O termo “produção de natureza” enfatiza a condição existente nas áreas bem protegidas e com alta biodiversidade de produzir insumos dos quais não podemos abrir mão como, por exemplo, a água.
Nossa percepção de desenvolvimento convencional está baseada em processos continuados de crescimento, no aumento da produção, na criação de empregos e no incentivo à criação de novos negócios. Uma agenda de toda a sociedade, em tese, com uma perspectiva comum de melhorar a qualidade de vida, gerar riquezas e prosperidade. Para perseguir esses objetivos usamos como matéria prima os insumos ao nosso redor – que estão à nossa disposição e são oferecidos pela natureza.
A evolução dos negócios permitiu o alcance de produção em escala cada vez maior, seja por meio de ações básicas de extrativismo, seja pela implantação de atividades voltadas à agricultura e pecuária ou no beneficiamento de produtos primários através da industrialização e na busca contínua por novas tecnologias. Tudo com a premissa de que precisamos crescer para resolver nossas demandas, em geral reprimidas, de aporte de uma condição mais favorável à população.

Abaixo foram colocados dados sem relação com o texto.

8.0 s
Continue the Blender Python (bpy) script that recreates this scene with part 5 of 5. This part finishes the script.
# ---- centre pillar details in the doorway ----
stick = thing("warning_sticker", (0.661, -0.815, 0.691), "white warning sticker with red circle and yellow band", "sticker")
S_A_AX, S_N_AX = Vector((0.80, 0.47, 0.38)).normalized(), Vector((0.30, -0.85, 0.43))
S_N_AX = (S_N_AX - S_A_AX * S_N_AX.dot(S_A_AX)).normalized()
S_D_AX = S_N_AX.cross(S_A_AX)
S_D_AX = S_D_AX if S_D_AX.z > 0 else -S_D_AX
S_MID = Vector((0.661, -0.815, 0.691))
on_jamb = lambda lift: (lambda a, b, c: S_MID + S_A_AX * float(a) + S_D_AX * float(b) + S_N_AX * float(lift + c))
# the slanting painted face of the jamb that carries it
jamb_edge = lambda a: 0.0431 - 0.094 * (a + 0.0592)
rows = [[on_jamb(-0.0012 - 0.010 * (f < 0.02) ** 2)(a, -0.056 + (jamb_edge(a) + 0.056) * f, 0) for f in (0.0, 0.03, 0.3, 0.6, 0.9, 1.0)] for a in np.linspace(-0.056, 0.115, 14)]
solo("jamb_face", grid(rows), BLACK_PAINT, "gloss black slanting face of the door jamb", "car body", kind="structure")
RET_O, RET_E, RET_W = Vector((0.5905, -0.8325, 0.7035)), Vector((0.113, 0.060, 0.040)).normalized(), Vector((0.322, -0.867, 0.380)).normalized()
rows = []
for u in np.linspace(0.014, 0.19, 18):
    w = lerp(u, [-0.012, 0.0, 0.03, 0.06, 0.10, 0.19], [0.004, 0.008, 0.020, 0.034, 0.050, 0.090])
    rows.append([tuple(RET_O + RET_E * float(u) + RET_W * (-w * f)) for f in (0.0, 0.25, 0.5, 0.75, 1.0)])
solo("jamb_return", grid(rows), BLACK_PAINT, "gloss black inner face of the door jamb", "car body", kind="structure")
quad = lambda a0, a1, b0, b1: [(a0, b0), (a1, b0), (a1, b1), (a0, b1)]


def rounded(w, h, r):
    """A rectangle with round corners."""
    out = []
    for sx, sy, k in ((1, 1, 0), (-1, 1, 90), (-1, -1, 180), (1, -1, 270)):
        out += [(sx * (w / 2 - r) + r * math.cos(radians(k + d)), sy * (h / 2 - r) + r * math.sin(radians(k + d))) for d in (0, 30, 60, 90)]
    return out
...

Devemos reconhecer que nossa arrogância e inconsequência permitem que não existam movimentos suficientes para que uma mudança de percepção passe a preponderar. Sem um entendimento mais adequado do papel das áreas naturais bem conservadas em meio a nossas expectativas de evolução como sociedade, continuaremos seguindo por um caminho que agrega riscos e prejuízos que não são parte de uma ficção gerada pelos verdes radicais.

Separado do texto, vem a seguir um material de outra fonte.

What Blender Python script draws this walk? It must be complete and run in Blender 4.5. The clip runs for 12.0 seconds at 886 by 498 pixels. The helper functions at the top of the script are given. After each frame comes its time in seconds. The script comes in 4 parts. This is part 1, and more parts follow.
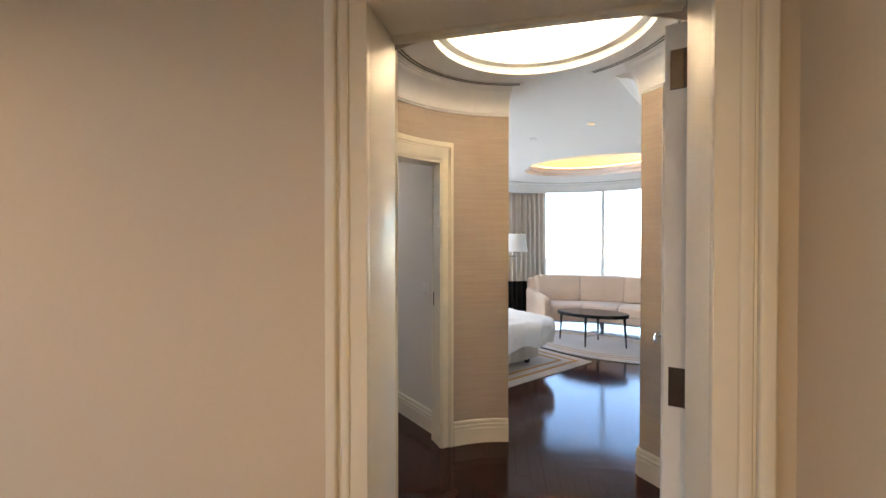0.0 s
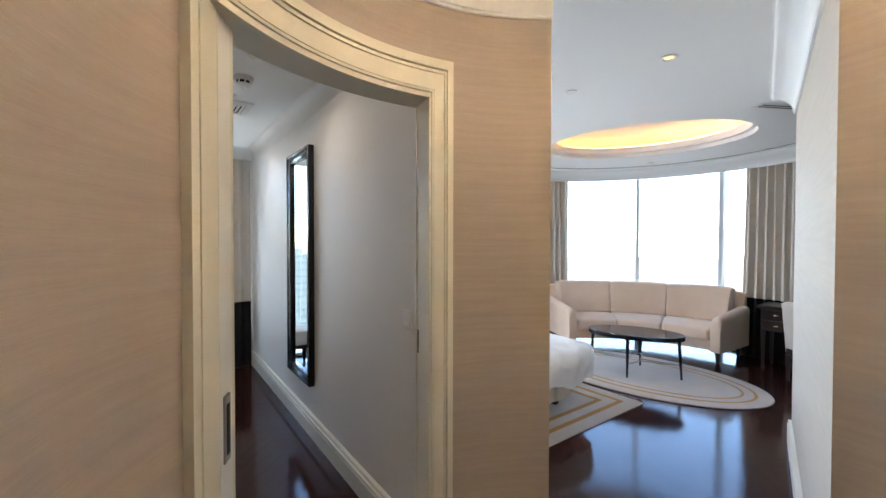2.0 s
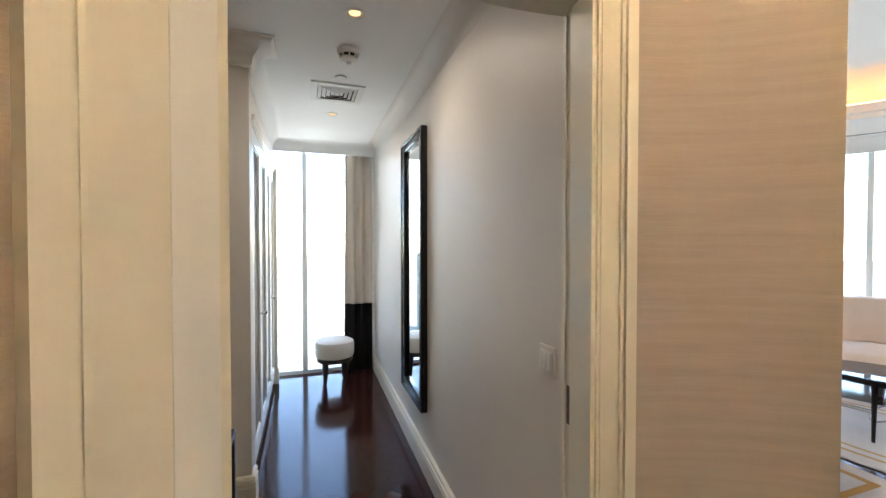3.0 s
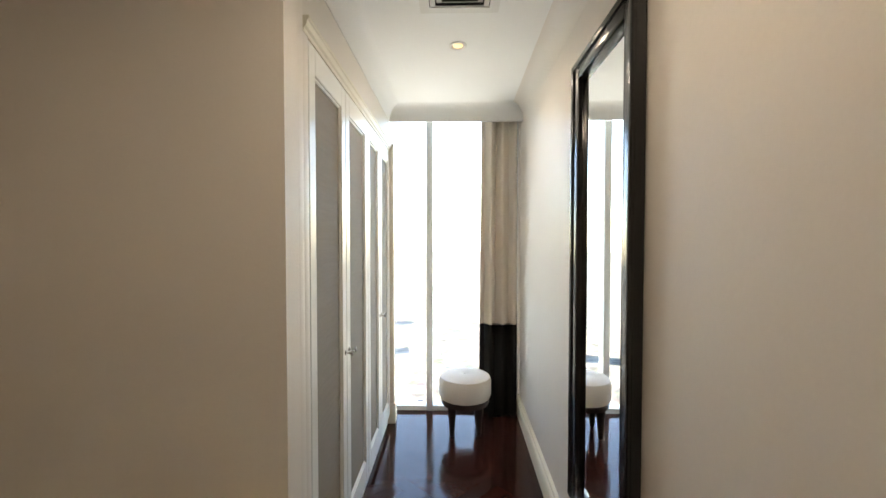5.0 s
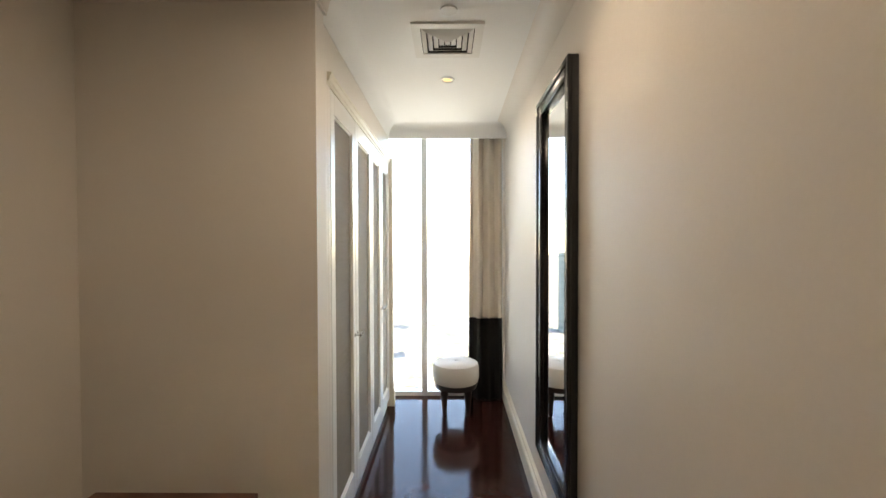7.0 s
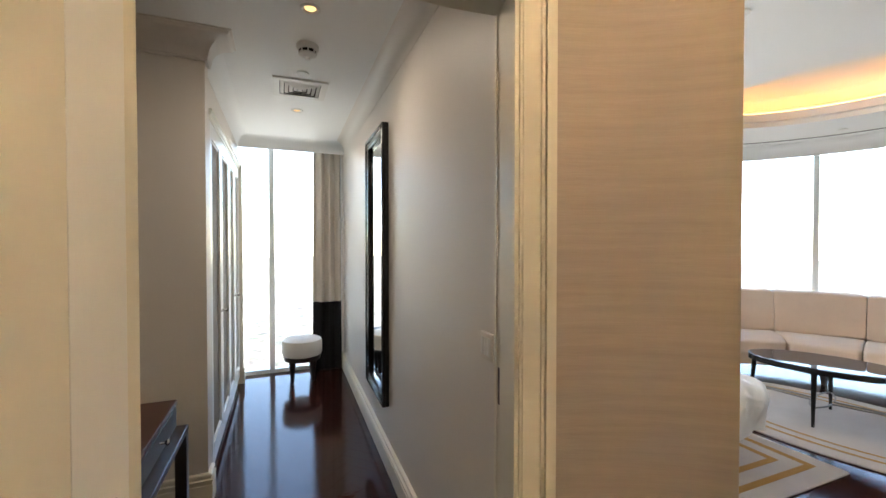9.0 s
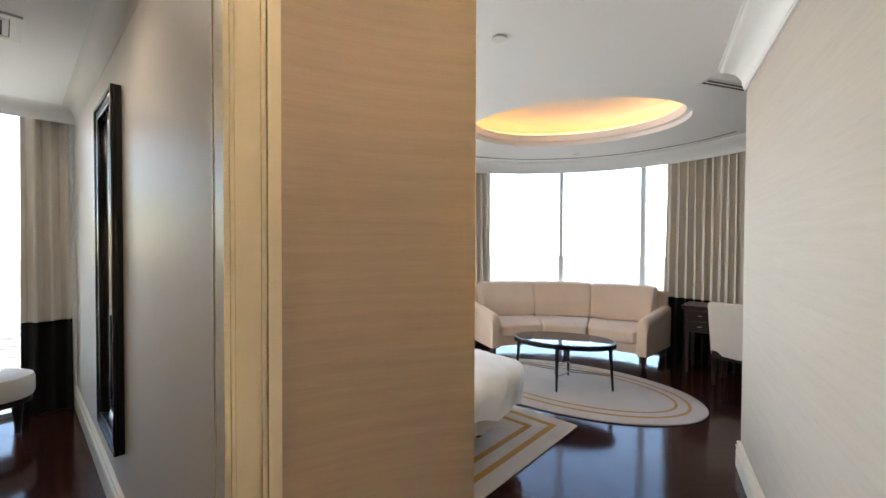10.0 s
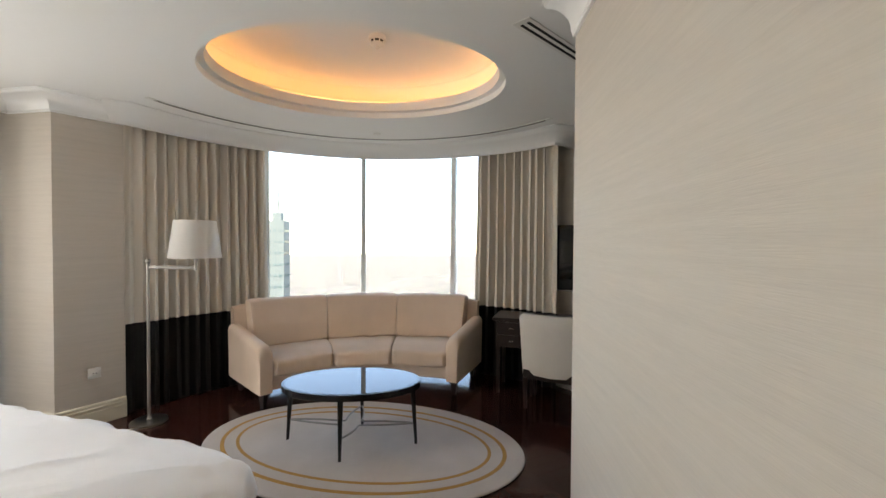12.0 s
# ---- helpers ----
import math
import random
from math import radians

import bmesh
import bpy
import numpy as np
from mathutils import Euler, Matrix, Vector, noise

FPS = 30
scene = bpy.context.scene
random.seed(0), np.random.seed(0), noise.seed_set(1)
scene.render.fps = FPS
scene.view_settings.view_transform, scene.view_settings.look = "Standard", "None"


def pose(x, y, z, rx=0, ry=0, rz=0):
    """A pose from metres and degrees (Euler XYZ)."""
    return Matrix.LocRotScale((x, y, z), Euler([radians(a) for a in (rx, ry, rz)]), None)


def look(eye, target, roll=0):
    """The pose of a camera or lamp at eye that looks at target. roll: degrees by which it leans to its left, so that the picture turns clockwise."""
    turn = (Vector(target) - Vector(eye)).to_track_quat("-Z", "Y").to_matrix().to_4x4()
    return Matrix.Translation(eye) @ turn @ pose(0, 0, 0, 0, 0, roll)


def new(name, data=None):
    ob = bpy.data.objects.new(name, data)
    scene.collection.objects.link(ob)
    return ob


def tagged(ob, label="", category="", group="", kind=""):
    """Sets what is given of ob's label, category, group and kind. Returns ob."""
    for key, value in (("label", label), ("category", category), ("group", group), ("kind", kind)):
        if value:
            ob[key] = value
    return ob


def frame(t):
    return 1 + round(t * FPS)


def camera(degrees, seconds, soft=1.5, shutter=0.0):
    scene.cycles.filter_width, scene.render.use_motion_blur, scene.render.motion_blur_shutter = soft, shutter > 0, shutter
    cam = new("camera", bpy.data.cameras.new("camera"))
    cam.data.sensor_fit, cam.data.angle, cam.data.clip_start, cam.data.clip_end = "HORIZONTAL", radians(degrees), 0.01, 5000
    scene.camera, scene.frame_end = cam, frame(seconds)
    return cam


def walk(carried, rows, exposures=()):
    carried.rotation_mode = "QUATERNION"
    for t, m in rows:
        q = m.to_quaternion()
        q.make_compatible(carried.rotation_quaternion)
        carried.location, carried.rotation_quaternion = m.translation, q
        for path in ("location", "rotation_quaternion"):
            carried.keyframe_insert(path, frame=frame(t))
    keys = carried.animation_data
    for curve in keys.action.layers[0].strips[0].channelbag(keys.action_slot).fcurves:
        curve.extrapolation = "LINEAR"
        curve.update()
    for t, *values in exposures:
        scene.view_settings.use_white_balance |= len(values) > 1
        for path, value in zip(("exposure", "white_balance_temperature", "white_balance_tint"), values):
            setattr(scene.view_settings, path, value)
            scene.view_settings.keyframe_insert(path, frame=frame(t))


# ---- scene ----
cam = camera(95.0, 12.0)
PATH = [
    (0, (-0.194, 0.135, 1.506), (1.016, 1.727, 1.482), -0.0),
    (0.5, (-0.003, 0.415, 1.518), (1.399, 1.841, 1.491), 0.1),
    (1, (0.224, 0.661, 1.51), (1.674, 2.039, 1.484), -0.1),
    (1.5, (0.453, 0.894, 1.516), (1.828, 2.346, 1.486), 0.1),
    (2, (0.657, 1.165, 1.519), (1.85, 2.77, 1.485), 0.1),
    (2.5, (0.826, 1.451, 1.512), (1.766, 3.216, 1.476), 0.0),
    (3, (0.968, 1.748, 1.513), (1.617, 3.639, 1.478), -0.0),
    (3.5, (1.04, 2.084, 1.513), (1.424, 4.046, 1.476), -0.1),
    (5.5, (1.193, 3.193, 1.54), (1.117, 5.191, 1.483), -0.1),
    (6, (1.197, 3.18, 1.541), (1.119, 5.178, 1.483), -0.2),
    (6.5, (1.211, 2.95, 1.539), (1.146, 4.949, 1.497), -0.2),
    (8.5, (1.111, 1.884, 1.485), (1.55, 3.835, 1.458), -0.0),
    (9, (1.065, 1.671, 1.481), (1.81, 3.527, 1.449), 0.0),
    (9.5, (1.116, 1.601, 1.466), (2.228, 3.263, 1.435), 0.1),
    (10, (1.305, 1.695, 1.486), (2.779, 3.046, 1.451), 0.2),
    (10.5, (1.507, 1.812, 1.491), (3.238, 2.814, 1.46), 0.4),
    (11, (1.811, 1.89, 1.512), (3.662, 2.646, 1.476), 0.4),
    (11.5, (2.183, 1.934, 1.501), (4.072, 2.588, 1.462), 0.2),
    (12, (2.596, 2.017, 1.525), (4.494, 2.648, 1.487), 0.3),
]
EXPOSURES = [(0.0, 3.62, 6350, 9), (1.0, 3.35, 5900, 8), (1.5, 3.45, 5900, 8), (2.5, 3.55, 6300, 8), (3.5, 3.85, 6700, 8), (5.5, 3.68, 7800, 9), (6.5, 3.7, 8000, 10),
             (8.5, 3.72, 7100, 9), (9.5, 3.22, 6900, 9), (10.5, 3.3, 7000, 10), (11.0, 3.2, 7000, 10), (11.5, 2.82, 7250, 10), (12.0, 2.87, 7500, 10)]
walk(cam, [(t, look(eye, target, roll)) for t, eye, target, roll in PATH], EXPOSURES)

# ---- light ----
world = bpy.data.worlds.new("world")
scene.world = world
world.use_nodes = True
_nt = world.node_tree
_sky = _nt.nodes.new("ShaderNodeTexSky")
_sky.sky_type, _sky.sun_disc = "NISHITA", False
_sky.sun_elevation, _sky.sun_rotation = radians(52), radians(250)
_sky.air_density, _sky.dust_density, _sky.ozone_density = 1.0, 0.5, 2.0
_nt.links.new(_sky.outputs[0], _nt.nodes["Background"].inputs[0])
_nt.nodes["Background"].inputs[1].default_value = 0.15


def lamp(name, kind, m, energy, color, **extra):
    data = bpy.data.lights.new(name, kind)
    data.energy, data.color = energy, color
    if "size" in extra:
        data.shape, data.size, data.size_y = "RECTANGLE", extra["size"], extra["size_y"]
    if "radius" in extra:
        data.shadow_soft_size = extra["radius"]
    if "spot" in extra:
        data.spot_size, data.spot_blend = radians(extra["spot"]), 1.0
    if "angle" in extra:
        data.angle = radians(extra["angle"])
    ob = new(name, data)
    ob.matrix_world = m
    return ob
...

Aparentemente os amplos insumos científicos que demonstram de forma categórica os efeitos convergentes da perda da biodiversidade e das mudanças climáticas não estão gerando o efeito necessário. Está claro que não basta haver conhecimento suficiente para identificar um problema, bem como saber como solucioná-lo, se a sociedade simplesmente se recusa a admitir essa necessidade. Uma resistência bastante bem articulada está presente em nosso meio para permitir a continuidade das ações mais relevantes em termos de impacto ao meio ambiente, basicamente por estarem vinculadas aos setores da economia tão influentes que já conseguem manobrar as gestões públicas e a opinião da sociedade, a partir de retóricas que seguem sendo preponderantes frente ao desafio de gerar mudanças.
Sair da esfera científica e do apelo convencional da “conservação pela conservação” tem sido uma das práticas positivas que tem a possibilidade de mudar a condição de insolvência na qual estamos posicionados no que se refere ao tema da perda de biodiversidade. Uma das maiores colaborações recentes nesse sentido foi a criação do termo “produção de natureza”, que enfatiza diretamente a condição existente nas áreas bem protegidas e com alta biodiversidade de produzir insumos dos quais não podemos abrir mão. Embora os serviços prestados pela natureza sejam inúmeros, a água é um destes produtos mais evidenciados, originados das áreas naturais bem conservadas, e, em parte, melhor entendidos pela sociedade atualmente. A proteção de mananciais está diretamente relacionada com a resiliência a eventos extremos proporcionados pelas mudanças climáticas, cada vez mais frequentes e severos. Nesse sentido, pode ser mais fácil argumentar a necessidade de investimentos econômicos para a efetiva proteção de áreas naturais que circundam as cidades.
Evitar as explanações mais complexas sobre como funciona a natureza e quais são seus agregados sociais e econômicos passa a ser uma demanda premente. Cabe a exploração de um cenário mais fluido de fácil entendimento, agregado ao abandono do generalismo de expressões como “sustentabilidade”, para uma agenda determinada em busca de modelos de “economia restaurativa”, que insere as áreas naturais bem conservadas no íntimo de nossas atividades econômicas – um pressuposto básico e fundamental para o desenvolvimento. Políticas públicas que estejam determinadas a gerar resultados em escala nesse campo só serão efetivadas se ocorrer uma pressão da sociedade como um todo nessa busca por mudanças que assimilem definitivamente a natureza em nossa pauta de prioridades máximas, mesmo que muito tardiamente.
Se conseguirmos mudar o modelo mental da sociedade, que ainda enxerga a natureza como um empecilho ou um elemento lúdico de baixa relevância, evidenciando esse ativo como um grande motor capaz de manter os insumos básicos que são necessários para a nossa qualidade de vida e continuidade de nossos negócios, possivelmente poderemos ter um maior envolvimento de todos numa mudança de cenário tão premente. A natureza – grandemente afetada pelas nossas mãos – é parte dos negócios e, portanto, necessita ser vista como um insumo fundamental e demandador de proteção e de investimentos suficientes para que continue produzindo.